▸ **Exercise directions**: From the entries below, copy every line holding the word "follow".

[Saved entries]
☆ ☆ ☆ ☆ ☆
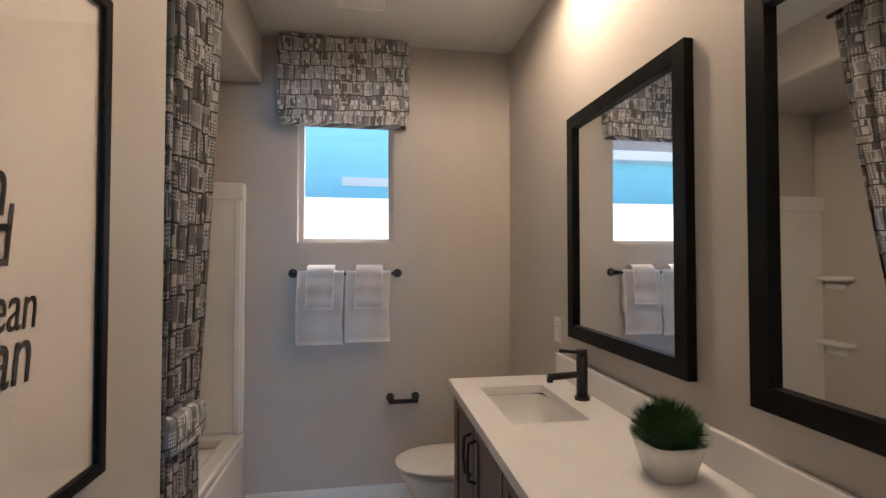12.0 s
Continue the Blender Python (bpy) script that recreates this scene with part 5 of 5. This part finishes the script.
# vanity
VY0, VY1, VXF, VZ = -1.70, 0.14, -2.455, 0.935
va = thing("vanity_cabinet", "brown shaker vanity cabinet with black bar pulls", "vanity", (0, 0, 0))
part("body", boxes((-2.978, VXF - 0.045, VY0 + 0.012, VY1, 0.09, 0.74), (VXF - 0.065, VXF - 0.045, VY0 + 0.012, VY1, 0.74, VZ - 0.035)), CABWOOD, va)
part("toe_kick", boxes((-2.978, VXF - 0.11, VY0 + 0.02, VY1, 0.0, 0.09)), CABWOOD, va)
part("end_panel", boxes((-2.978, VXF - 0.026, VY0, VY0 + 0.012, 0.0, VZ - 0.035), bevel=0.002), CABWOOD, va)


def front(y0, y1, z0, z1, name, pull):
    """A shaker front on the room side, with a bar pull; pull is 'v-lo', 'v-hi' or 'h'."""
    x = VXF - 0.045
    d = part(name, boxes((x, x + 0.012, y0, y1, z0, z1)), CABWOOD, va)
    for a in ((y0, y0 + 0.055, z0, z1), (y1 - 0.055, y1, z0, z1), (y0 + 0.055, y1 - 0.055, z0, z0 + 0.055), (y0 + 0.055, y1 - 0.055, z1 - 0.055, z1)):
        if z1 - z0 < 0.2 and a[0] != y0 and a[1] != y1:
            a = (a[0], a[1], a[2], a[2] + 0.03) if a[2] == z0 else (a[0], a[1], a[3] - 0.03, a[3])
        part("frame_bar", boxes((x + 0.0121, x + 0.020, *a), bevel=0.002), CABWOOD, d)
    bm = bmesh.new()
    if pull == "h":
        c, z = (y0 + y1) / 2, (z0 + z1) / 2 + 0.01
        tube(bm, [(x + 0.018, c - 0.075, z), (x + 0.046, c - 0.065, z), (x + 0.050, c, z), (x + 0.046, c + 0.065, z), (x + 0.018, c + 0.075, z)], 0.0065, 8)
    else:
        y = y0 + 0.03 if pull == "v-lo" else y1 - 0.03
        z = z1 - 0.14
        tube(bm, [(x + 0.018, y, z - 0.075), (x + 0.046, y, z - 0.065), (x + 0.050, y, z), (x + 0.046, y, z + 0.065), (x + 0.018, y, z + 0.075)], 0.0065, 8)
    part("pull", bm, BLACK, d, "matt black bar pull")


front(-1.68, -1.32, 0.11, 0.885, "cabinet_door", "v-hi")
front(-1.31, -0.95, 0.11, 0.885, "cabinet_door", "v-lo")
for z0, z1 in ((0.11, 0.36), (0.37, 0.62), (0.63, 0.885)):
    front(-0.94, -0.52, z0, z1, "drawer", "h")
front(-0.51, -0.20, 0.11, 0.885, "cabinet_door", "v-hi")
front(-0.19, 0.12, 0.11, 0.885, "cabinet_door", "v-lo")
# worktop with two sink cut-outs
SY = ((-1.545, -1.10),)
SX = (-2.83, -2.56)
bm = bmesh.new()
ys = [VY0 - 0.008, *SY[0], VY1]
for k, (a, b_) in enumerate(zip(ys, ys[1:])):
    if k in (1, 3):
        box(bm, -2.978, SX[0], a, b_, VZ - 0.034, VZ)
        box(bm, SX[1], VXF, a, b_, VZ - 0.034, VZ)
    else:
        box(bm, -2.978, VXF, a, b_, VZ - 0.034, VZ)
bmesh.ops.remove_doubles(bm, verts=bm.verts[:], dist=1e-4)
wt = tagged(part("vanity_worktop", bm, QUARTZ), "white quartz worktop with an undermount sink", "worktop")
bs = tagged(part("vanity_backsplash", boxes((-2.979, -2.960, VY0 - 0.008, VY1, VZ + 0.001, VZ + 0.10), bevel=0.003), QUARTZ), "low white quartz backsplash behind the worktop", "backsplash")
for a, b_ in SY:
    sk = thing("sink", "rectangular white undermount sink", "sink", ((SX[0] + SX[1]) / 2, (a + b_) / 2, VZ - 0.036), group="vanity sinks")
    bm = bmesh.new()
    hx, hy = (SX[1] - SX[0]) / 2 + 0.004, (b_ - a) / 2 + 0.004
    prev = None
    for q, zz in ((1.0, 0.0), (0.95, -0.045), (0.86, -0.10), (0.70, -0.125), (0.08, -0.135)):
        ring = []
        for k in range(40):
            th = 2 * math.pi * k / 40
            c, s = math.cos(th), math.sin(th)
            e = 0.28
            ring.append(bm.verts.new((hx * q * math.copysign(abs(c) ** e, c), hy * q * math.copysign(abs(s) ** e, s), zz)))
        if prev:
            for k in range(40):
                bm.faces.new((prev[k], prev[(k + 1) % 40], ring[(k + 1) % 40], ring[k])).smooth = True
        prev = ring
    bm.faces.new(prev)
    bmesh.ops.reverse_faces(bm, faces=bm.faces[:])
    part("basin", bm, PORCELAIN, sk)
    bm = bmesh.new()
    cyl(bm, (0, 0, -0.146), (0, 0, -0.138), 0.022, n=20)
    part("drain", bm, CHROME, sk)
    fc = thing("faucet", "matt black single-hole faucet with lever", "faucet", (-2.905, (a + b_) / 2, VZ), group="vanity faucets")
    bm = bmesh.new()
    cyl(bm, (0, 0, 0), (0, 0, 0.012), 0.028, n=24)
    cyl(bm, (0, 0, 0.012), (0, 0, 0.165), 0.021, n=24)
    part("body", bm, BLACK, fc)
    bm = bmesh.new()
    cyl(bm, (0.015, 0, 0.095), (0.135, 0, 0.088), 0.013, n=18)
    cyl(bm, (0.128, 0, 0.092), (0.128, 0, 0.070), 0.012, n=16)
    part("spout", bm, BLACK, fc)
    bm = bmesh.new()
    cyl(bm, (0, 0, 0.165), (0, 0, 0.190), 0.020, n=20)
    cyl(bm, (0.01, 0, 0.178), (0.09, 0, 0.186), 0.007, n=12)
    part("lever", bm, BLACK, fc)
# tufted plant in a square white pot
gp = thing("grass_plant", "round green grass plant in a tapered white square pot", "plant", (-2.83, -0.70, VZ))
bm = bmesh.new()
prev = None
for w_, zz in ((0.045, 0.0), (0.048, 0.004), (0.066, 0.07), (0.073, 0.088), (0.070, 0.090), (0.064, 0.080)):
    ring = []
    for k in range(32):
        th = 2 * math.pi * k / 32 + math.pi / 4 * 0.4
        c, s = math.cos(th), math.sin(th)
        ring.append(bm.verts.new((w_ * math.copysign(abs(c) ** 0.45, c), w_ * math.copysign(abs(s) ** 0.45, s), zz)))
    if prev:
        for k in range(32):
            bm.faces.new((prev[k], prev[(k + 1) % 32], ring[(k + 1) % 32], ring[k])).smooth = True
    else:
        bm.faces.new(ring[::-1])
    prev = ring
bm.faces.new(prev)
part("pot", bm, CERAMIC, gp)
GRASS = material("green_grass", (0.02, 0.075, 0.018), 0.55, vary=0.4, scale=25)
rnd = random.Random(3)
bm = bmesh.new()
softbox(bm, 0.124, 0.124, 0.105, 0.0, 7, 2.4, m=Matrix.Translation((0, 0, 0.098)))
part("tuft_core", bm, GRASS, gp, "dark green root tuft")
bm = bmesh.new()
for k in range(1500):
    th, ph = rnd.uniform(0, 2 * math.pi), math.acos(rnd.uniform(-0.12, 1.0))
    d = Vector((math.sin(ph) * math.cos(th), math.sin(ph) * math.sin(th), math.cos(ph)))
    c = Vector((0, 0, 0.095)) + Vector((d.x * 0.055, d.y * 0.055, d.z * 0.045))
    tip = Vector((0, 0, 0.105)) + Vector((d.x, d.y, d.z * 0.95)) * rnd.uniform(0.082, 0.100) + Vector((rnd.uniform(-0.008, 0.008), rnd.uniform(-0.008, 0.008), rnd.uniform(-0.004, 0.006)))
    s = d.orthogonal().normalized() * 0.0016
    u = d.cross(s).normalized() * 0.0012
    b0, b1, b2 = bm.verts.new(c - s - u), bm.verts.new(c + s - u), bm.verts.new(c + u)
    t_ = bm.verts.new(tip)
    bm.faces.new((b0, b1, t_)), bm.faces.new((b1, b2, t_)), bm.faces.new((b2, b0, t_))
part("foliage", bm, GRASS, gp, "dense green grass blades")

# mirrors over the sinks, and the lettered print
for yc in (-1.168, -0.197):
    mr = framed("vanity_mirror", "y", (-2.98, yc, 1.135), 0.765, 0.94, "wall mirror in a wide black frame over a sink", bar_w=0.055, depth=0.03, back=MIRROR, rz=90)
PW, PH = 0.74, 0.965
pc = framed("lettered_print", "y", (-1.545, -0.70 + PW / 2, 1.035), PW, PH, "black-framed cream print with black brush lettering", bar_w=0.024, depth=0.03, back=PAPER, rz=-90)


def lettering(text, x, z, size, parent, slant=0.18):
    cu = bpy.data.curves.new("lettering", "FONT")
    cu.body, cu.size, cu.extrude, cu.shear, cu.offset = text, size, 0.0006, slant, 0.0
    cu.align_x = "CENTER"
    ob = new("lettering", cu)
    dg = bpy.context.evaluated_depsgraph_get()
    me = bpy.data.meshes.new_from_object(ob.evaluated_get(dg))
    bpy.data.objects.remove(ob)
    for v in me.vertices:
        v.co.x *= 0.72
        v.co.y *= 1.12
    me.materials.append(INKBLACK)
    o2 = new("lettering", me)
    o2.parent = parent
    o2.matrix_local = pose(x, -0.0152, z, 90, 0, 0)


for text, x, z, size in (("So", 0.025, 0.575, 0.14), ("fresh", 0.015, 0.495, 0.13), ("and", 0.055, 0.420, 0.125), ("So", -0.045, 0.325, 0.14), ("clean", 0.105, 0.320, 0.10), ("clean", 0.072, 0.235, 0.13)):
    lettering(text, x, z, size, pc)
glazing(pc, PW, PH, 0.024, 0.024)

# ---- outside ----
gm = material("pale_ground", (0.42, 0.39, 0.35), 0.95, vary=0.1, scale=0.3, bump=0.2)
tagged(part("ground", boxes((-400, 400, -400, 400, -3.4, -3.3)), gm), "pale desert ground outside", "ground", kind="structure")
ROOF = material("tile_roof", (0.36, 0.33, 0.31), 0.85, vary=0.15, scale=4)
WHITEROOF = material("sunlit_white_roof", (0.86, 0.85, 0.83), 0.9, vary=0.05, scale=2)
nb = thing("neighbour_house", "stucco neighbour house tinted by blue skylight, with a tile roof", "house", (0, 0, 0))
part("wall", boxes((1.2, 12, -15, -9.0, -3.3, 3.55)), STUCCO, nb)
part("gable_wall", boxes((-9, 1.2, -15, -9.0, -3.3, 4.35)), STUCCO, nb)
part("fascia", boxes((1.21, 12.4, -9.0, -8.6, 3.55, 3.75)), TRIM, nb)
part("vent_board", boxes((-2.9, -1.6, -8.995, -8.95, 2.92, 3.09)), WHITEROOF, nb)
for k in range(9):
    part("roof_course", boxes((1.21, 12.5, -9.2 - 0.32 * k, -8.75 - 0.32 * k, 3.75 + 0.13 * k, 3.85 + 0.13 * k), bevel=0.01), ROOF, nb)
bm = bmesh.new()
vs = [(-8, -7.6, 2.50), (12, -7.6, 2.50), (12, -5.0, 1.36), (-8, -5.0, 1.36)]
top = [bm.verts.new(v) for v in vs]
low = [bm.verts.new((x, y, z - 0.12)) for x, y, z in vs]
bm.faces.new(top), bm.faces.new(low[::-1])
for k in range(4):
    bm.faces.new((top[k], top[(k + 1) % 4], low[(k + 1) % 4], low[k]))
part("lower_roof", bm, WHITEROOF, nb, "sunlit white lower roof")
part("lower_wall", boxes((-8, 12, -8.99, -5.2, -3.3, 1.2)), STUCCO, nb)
☆ ☆ ☆ ☆ ☆
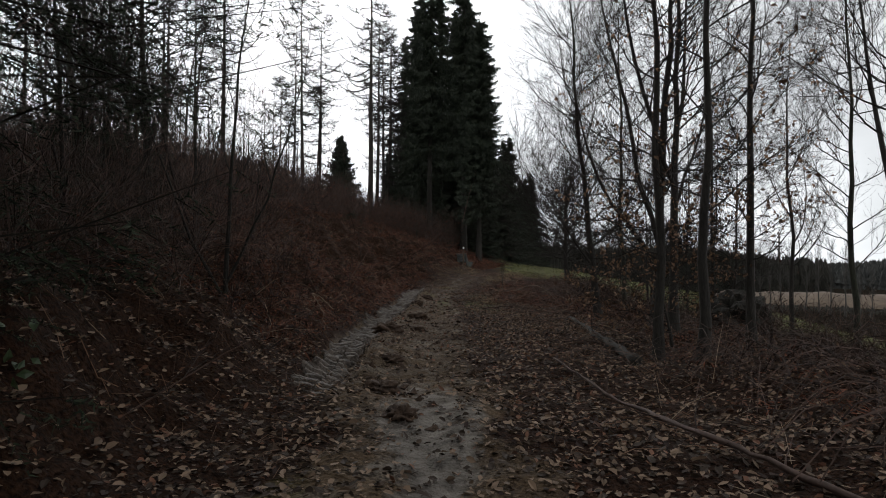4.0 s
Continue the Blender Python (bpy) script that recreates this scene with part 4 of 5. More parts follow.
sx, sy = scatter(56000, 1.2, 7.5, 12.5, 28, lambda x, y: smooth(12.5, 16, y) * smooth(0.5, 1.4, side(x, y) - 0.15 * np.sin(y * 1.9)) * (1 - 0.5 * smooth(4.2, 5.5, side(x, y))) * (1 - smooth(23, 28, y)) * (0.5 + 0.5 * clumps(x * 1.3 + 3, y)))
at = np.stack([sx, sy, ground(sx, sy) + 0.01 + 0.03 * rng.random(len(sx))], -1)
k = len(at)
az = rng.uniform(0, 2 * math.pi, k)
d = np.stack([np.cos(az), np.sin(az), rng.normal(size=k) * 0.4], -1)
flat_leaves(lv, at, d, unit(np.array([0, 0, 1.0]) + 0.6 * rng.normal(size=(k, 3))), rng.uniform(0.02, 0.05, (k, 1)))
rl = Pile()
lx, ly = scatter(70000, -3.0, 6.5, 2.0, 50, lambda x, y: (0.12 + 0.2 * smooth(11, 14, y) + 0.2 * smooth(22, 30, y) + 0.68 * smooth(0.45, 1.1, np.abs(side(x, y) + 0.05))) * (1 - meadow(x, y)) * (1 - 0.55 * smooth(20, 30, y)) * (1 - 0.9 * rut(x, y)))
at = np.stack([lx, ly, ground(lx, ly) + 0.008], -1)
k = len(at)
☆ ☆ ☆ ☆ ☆
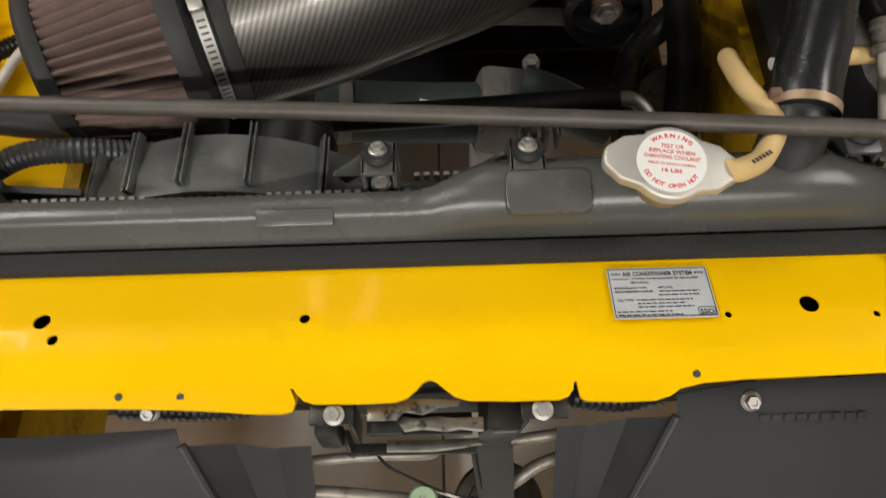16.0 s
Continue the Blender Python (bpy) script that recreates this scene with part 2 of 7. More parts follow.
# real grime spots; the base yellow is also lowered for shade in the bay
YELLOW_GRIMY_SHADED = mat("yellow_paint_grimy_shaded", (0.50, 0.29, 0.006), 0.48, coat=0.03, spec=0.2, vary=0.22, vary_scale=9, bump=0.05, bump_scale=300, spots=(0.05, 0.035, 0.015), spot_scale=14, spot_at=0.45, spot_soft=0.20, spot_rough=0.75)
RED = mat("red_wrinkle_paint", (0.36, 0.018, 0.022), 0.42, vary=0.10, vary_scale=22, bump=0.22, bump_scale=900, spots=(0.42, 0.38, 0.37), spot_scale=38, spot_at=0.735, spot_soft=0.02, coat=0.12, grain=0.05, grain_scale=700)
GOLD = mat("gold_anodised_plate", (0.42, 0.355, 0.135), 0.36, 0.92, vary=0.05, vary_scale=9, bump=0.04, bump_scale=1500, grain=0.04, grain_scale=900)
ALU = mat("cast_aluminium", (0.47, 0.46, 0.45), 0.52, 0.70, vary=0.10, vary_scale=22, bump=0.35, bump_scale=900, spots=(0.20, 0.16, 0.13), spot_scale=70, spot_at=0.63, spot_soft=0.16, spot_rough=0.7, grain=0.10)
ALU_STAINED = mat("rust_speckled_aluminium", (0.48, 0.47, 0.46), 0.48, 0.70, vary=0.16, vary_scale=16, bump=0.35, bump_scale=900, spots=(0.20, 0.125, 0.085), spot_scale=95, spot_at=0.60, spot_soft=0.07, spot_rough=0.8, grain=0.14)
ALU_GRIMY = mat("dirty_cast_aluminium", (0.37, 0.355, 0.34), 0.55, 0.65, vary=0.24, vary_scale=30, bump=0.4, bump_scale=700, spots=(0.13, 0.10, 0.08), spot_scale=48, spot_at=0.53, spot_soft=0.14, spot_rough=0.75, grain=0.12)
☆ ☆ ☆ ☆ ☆
▸ **Output for this task**:
Continue the Blender Python (bpy) script that recreates this scene with part 4 of 5. More parts follow.
Continue the Blender Python (bpy) script that recreates this scene with part 2 of 7. More parts follow.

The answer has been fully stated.